Key aspects of Gwin’s Aquila tire (Latin for eagle) include several key features. An uninterrupted vertical channel on either side works with refined edge knobs for a penetrating bite. Also important to Gwin were aggressive braking edges with shallow sipes for improved feel and traction. Obviously speed makes Aaron tick, so having a fast rolling tire was imperative. He also chose to have the center and side knobs aligned for predictability when transitioning from center to side knobs while cornering.
Compounds and Casing
Onza has a broad range of tires with countless casing and compound options to suit riding disciplines and local terrain. At the moment however, the Aquila is only available in a 27.5 x 2.4” size with Onza’s DHC (downhill) casing. The 27.5 tire will be available in either Onza’s 45A dual compound RC2, or their Visco GRP40 compound for those seeking maximum traction.
FIRST RIDE IMPRESSIONS
We had a blast riding some of Onza’s other tires on the Kingdom Trails, a short pedal from our lodging area. We’ve spent a fair amount of time on the Citius and Ibex on the West Coast and they performed just as well back East. What we were really excited for was our day in Burke Mountain Resort’s bike park with some fresh Aquilas.

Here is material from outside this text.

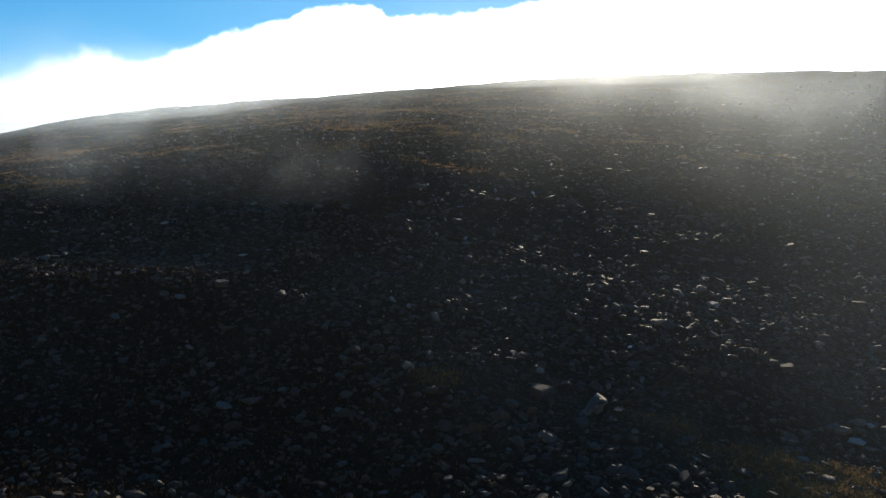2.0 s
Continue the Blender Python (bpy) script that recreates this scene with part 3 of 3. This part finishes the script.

On Day 2 we awoke to the sound of mechanics swapping tires and dialing in bikes for a full day of riding in the park. Pressures were checked and we loaded into the back of a Uhaul truck and made our way up the road for some laps. The lifts were closed since it was a weekday on the shoulder season, so each lap consisted of a bumpy Uhaul ride followed by a short pedal up a service road. Dry fall conditions proved no match for the deep penetration of the Aquila’s talons.
Once we dropped our posts and dropped in, the tires really began to impress. In fact, the more we rode them the more we liked them. I drew the short straw and was riding a 130mm Ibis Mojo, which I thought (and rode like it) was a 150mm Mojo HD up until lunch. Despite the lack of travel and geometry handicap, I believe the tires were a major contributor in allowing me to push this XC-ish trail bike into situations it really didn’t want to be in. I never felt that traction or confidence in my ability to hold a line were holding me back.
Conditions at Burke were pretty dry and marbly down low with some decent leaf cover for that added slipperiness. We happened to find some other fun trails a bit higher up the mountain that were steep, loamy and raw. The tires went from good to great. Braking traction was impressive while the predictability and control exceeded my expectations – although I’m not sure why since Aaron Gwin did design the tire himself.
Riding a sketchy 130mm bike in a bike park isn’t my normal protocol for downhill tire testing, however I did learn a few things I probably wouldn’t have on a longer travel rig. Sidewall stiffness and flat protection are impressive, yet the tires don’t feel harsh. Rolling speed for such a grippy DH tire is impressive and overall, I think they performed quite well given the conditions and terrain. We look forward to getting some tires to put on a proper sled so we can ride ‘em ‘til they’re dead. If our teaser ride was any indication, we may have some new favorite tires.